**Objective**
Set down all of the entries word for word, omitting the images they contain.

** Start Dataset **

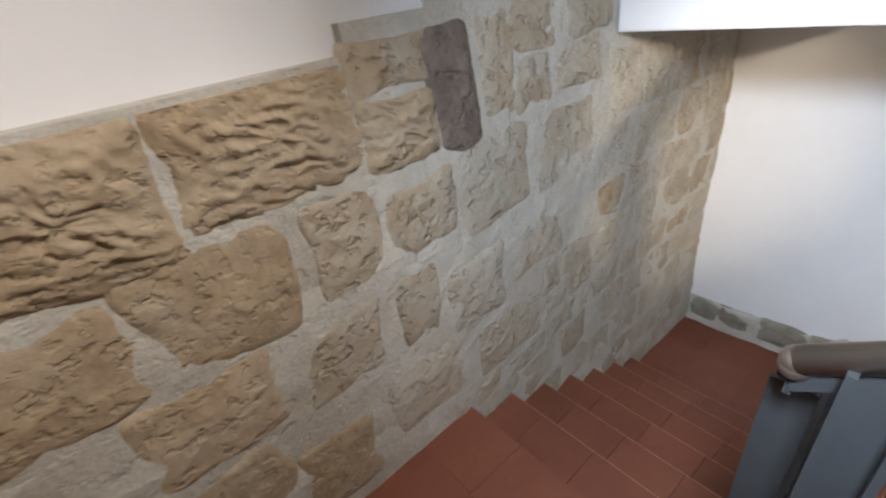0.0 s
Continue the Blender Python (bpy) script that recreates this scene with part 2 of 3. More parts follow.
def boxed(*a, bevel=0.0):
    bm = bmesh.new()
    box(bm, *a, bevel=bevel)
    return bm


def prism(points, axis, a, c, bevel=0.0):
    """A solid with the outline points in the plane across axis, from a to c along it."""
    bm = bmesh.new()

    def at(p, s):
        return {"x": (s, p[0], p[1]), "y": (p[0], s, p[1]), "z": (p[0], p[1], s)}[axis]
    va, vc = [bm.verts.new(at(p, a)) for p in points], [bm.verts.new(at(p, c)) for p in points]
    bm.faces.new(va)
    bm.faces.new(vc[::-1])
    n = len(points)
    for i in range(n):
        bm.faces.new((va[i], vc[i], vc[(i + 1) % n], va[(i + 1) % n]))
    bmesh.ops.recalc_face_normals(bm, faces=bm.faces)
    if bevel:
        bmesh.ops.bevel(bm, geom=list(bm.edges), offset=bevel, segments=2, affect='EDGES')
    return bm


def rod(bm, a, c, radius, sides=14):
    a, c = Vector(a), Vector(c)
    r = bmesh.ops.create_cone(bm, cap_ends=True, segments=sides, radius1=radius, radius2=radius, depth=(c - a).length)
    bmesh.ops.transform(bm, verts=r["verts"], matrix=Matrix.Translation((a + c) / 2) @ (c - a).to_track_quat('Z', 'Y').to_matrix().to_4x4())


def structure(ob, label, category):
    return tagged(ob, label, category, kind="structure")


def empty(name, at):
    o = new(name)
    o.location = at
    bpy.context.view_layer.update()
    return o


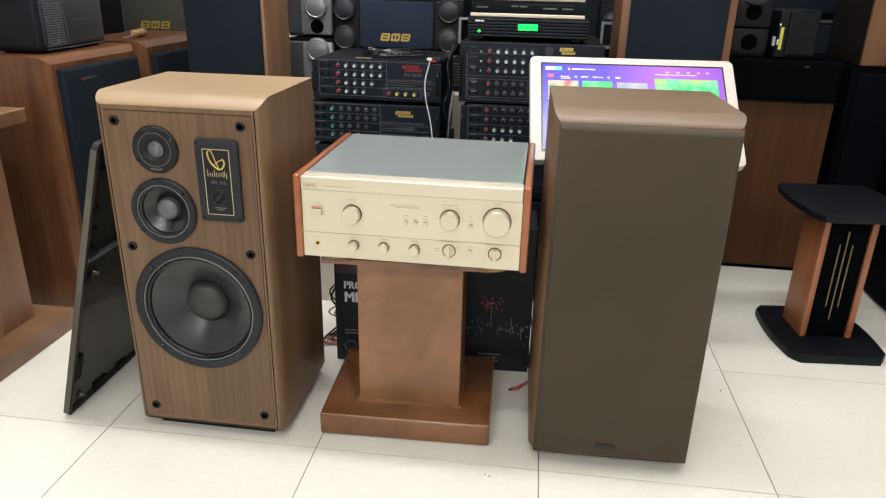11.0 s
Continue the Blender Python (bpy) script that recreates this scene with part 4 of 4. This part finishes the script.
# cables on the mixers
wc = thing("white_cable", pose(0.014, 0, 0), "white charging cable hanging down over the mixers", "cable")
part("plug", box(-0.343, -0.328, 1.977, 1.988, 0.753, 0.761, 0.003), WHITE_CABLE, wc, "", True)
part("lead", tube([(-0.333, 1.983, 0.757), (-0.338, 1.981, 0.735), (-0.348, 1.981, 0.69), (-0.344, 1.976, 0.64), (-0.330, 1.974, 0.58), (-0.322, 1.974, 0.52), (-0.318, 1.974, 0.44)], 0.0017, 8), WHITE_CABLE, wc, "", True)
pw = thing("power_brick", pose(-0.335, 2.0, 0.744), "small black adapter lying on a mixer", "adapter")
part("body", box(0, 0.045, 0, 0.03, 0, 0.016, 0.003), BLACK_PLASTIC, pw, "", True)
part("label_mark", box(0.012, 0.03, -0.0008, 0.0, 0.004, 0.008), RED, pw)
tc = thing("tangled_cable", pose(-0.44, 2.12, 0.748), "tangled black cables on top of a mixer", "cable")
random.seed(4)
for k in range(4):
    pts = []
    for i in range(9):
        a = i * 1.5 + k
        pts.append((0.10 * math.cos(a) * random.uniform(0.5, 1.2) + 0.03 * (k - 2), 0.05 * math.sin(a), 0.003 + 0.028 * abs(math.sin(a * 0.9 + k)) * random.random()))
    part("loop", tube(pts, 0.0014, 6, None, 6), BLACK_GLOSS, tc, "", True)
pk = thing("clear_bag", pose(-0.47, 2.10, 0.75), "small crumpled clear packet on a mixer", "packet")
part("film", lathe([(0, 0.02), (0.014, 0.016), (0.02, 0.008), (0.024, 0.0)], pose(0, 0, 0, 0, 0, 0) @ Matrix.Diagonal((1.3, 0.8, 1, 1)), 7), SILVER_PL, pk)
rm = thing("remote_strip", pose(-0.56, 2.03, 0.745, 0, 0, -4), "flat yellow-marked strip on a mixer", "strip")
part("strip", box(0, 0.05, 0, 0.012, 0, 0.004, 0.001), BRONZE, rm)


# ---------------------------------------------------------------- touch monitor
def screen_material():
    m = mat("lit_screen", 0.25)
    n, l, b = nodes(m)
    tc_ = n.new("ShaderNodeTexCoord")
    sep = n.new("ShaderNodeSeparateXYZ")
    l.new(tc_.outputs["Object"], sep.inputs[0])
    cr = n.new("ShaderNodeValToRGB")
    el = cr.color_ramp.elements
    el[0].position, el[0].color = 0.0, (0.06, 0.03, 0.72, 1)
    el[1].position, el[1].color = 1.0, (0.36, 0.06, 0.80, 1)
    e = el.new(0.68)
    e.color = (0.62, 0.16, 0.86, 1)
    e = el.new(0.35)
    e.color = (0.13, 0.05, 0.80, 1)
    mr = n.new("ShaderNodeMapRange")
    mr.inputs["From Min"].default_value, mr.inputs["From Max"].default_value = -0.25, 0.25
    l.new(sep.outputs[0], mr.inputs["Value"])
    l.new(mr.outputs["Result"], cr.inputs["Fac"])
    l.new(cr.outputs["Color"], b.inputs["Emission Color"])
    b.inputs["Emission Strength"].default_value = 1.0
    b.inputs["Base Color"].default_value = (0.02, 0.02, 0.03, 1)
    return m


def thumb_material(name, stops, scale):
    m = mat(name, 0.3)
    n, l, b = nodes(m)
    f = noise_tex(m, coords(m), scale, 2, 0.5)
    l.new(ramp(m, f, stops), b.inputs["Emission Color"])
    b.inputs["Emission Strength"].default_value = 1.0
    b.inputs["Base Color"].default_value = (0.02, 0.02, 0.02, 1)
    return m


SCREEN = screen_material()
T_GREEN = thumb_material("lit_green_picture", [(0.3, (0.0, 0.55, 0.10)), (0.46, (0.0, 0.80, 0.20)), (0.60, (0.22, 0.86, 0.46)), (0.74, (0.62, 0.82, 0.10))], 18)
T_RED = thumb_material("lit_red_picture", [(0.3, (0.75, 0.15, 0.10)), (0.5, (0.85, 0.7, 0.5)), (0.7, (0.15, 0.6, 0.2))], 30)
T_GREY = thumb_material("lit_grey_picture", [(0.3, (0.35, 0.42, 0.65)), (0.7, (0.7, 0.72, 0.8))], 25)
LIT_WHITE = glow("lit_white", (0.80, 0.78, 0.95), 0.6)
LIT_RED = glow("lit_red", (0.85, 0.05, 0.08), 0.8)
LIT_MINT = glow("lit_mint", (0.10, 0.75, 0.45), 0.8)

mon = thing("touch_monitor", pose(0.266, 1.652, 0.672 - 0.112, 0, 0, 5.2), "white touch-screen monitor tilted back, switched on", "monitor")
MT = pose(0, 0, 0, 45, 0, 0)                 # its panel, tilted back
MW, MH = 0.543, 0.328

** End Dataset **

**Answer**
0.0 s
Continue the Blender Python (bpy) script that recreates this scene with part 2 of 3. More parts follow.
def boxed(*a, bevel=0.0):
    bm = bmesh.new()
    box(bm, *a, bevel=bevel)
    return bm


def prism(points, axis, a, c, bevel=0.0):
    """A solid with the outline points in the plane across axis, from a to c along it."""
    bm = bmesh.new()

    def at(p, s):
        return {"x": (s, p[0], p[1]), "y": (p[0], s, p[1]), "z": (p[0], p[1], s)}[axis]
    va, vc = [bm.verts.new(at(p, a)) for p in points], [bm.verts.new(at(p, c)) for p in points]
    bm.faces.new(va)
    bm.faces.new(vc[::-1])
    n = len(points)
    for i in range(n):
        bm.faces.new((va[i], vc[i], vc[(i + 1) % n], va[(i + 1) % n]))
    bmesh.ops.recalc_face_normals(bm, faces=bm.faces)
    if bevel:
        bmesh.ops.bevel(bm, geom=list(bm.edges), offset=bevel, segments=2, affect='EDGES')
    return bm


def rod(bm, a, c, radius, sides=14):
    a, c = Vector(a), Vector(c)
    r = bmesh.ops.create_cone(bm, cap_ends=True, segments=sides, radius1=radius, radius2=radius, depth=(c - a).length)
    bmesh.ops.transform(bm, verts=r["verts"], matrix=Matrix.Translation((a + c) / 2) @ (c - a).to_track_quat('Z', 'Y').to_matrix().to_4x4())


def structure(ob, label, category):
    return tagged(ob, label, category, kind="structure")


def empty(name, at):
    o = new(name)
    o.location = at
    bpy.context.view_layer.update()
    return o


11.0 s
Continue the Blender Python (bpy) script that recreates this scene with part 4 of 4. This part finishes the script.
# cables on the mixers
wc = thing("white_cable", pose(0.014, 0, 0), "white charging cable hanging down over the mixers", "cable")
part("plug", box(-0.343, -0.328, 1.977, 1.988, 0.753, 0.761, 0.003), WHITE_CABLE, wc, "", True)
part("lead", tube([(-0.333, 1.983, 0.757), (-0.338, 1.981, 0.735), (-0.348, 1.981, 0.69), (-0.344, 1.976, 0.64), (-0.330, 1.974, 0.58), (-0.322, 1.974, 0.52), (-0.318, 1.974, 0.44)], 0.0017, 8), WHITE_CABLE, wc, "", True)
pw = thing("power_brick", pose(-0.335, 2.0, 0.744), "small black adapter lying on a mixer", "adapter")
part("body", box(0, 0.045, 0, 0.03, 0, 0.016, 0.003), BLACK_PLASTIC, pw, "", True)
part("label_mark", box(0.012, 0.03, -0.0008, 0.0, 0.004, 0.008), RED, pw)
tc = thing("tangled_cable", pose(-0.44, 2.12, 0.748), "tangled black cables on top of a mixer", "cable")
random.seed(4)
for k in range(4):
    pts = []
    for i in range(9):
        a = i * 1.5 + k
        pts.append((0.10 * math.cos(a) * random.uniform(0.5, 1.2) + 0.03 * (k - 2), 0.05 * math.sin(a), 0.003 + 0.028 * abs(math.sin(a * 0.9 + k)) * random.random()))
    part("loop", tube(pts, 0.0014, 6, None, 6), BLACK_GLOSS, tc, "", True)
pk = thing("clear_bag", pose(-0.47, 2.10, 0.75), "small crumpled clear packet on a mixer", "packet")
part("film", lathe([(0, 0.02), (0.014, 0.016), (0.02, 0.008), (0.024, 0.0)], pose(0, 0, 0, 0, 0, 0) @ Matrix.Diagonal((1.3, 0.8, 1, 1)), 7), SILVER_PL, pk)
rm = thing("remote_strip", pose(-0.56, 2.03, 0.745, 0, 0, -4), "flat yellow-marked strip on a mixer", "strip")
part("strip", box(0, 0.05, 0, 0.012, 0, 0.004, 0.001), BRONZE, rm)


# ---------------------------------------------------------------- touch monitor
def screen_material():
    m = mat("lit_screen", 0.25)
    n, l, b = nodes(m)
    tc_ = n.new("ShaderNodeTexCoord")
    sep = n.new("ShaderNodeSeparateXYZ")
    l.new(tc_.outputs["Object"], sep.inputs[0])
    cr = n.new("ShaderNodeValToRGB")
    el = cr.color_ramp.elements
    el[0].position, el[0].color = 0.0, (0.06, 0.03, 0.72, 1)
    el[1].position, el[1].color = 1.0, (0.36, 0.06, 0.80, 1)
    e = el.new(0.68)
    e.color = (0.62, 0.16, 0.86, 1)
    e = el.new(0.35)
    e.color = (0.13, 0.05, 0.80, 1)
    mr = n.new("ShaderNodeMapRange")
    mr.inputs["From Min"].default_value, mr.inputs["From Max"].default_value = -0.25, 0.25
    l.new(sep.outputs[0], mr.inputs["Value"])
    l.new(mr.outputs["Result"], cr.inputs["Fac"])
    l.new(cr.outputs["Color"], b.inputs["Emission Color"])
    b.inputs["Emission Strength"].default_value = 1.0
    b.inputs["Base Color"].default_value = (0.02, 0.02, 0.03, 1)
    return m


def thumb_material(name, stops, scale):
    m = mat(name, 0.3)
    n, l, b = nodes(m)
    f = noise_tex(m, coords(m), scale, 2, 0.5)
    l.new(ramp(m, f, stops), b.inputs["Emission Color"])
    b.inputs["Emission Strength"].default_value = 1.0
    b.inputs["Base Color"].default_value = (0.02, 0.02, 0.02, 1)
    return m


SCREEN = screen_material()
T_GREEN = thumb_material("lit_green_picture", [(0.3, (0.0, 0.55, 0.10)), (0.46, (0.0, 0.80, 0.20)), (0.60, (0.22, 0.86, 0.46)), (0.74, (0.62, 0.82, 0.10))], 18)
T_RED = thumb_material("lit_red_picture", [(0.3, (0.75, 0.15, 0.10)), (0.5, (0.85, 0.7, 0.5)), (0.7, (0.15, 0.6, 0.2))], 30)
T_GREY = thumb_material("lit_grey_picture", [(0.3, (0.35, 0.42, 0.65)), (0.7, (0.7, 0.72, 0.8))], 25)
LIT_WHITE = glow("lit_white", (0.80, 0.78, 0.95), 0.6)
LIT_RED = glow("lit_red", (0.85, 0.05, 0.08), 0.8)
LIT_MINT = glow("lit_mint", (0.10, 0.75, 0.45), 0.8)

mon = thing("touch_monitor", pose(0.266, 1.652, 0.672 - 0.112, 0, 0, 5.2), "white touch-screen monitor tilted back, switched on", "monitor")
MT = pose(0, 0, 0, 45, 0, 0)                 # its panel, tilted back
MW, MH = 0.543, 0.328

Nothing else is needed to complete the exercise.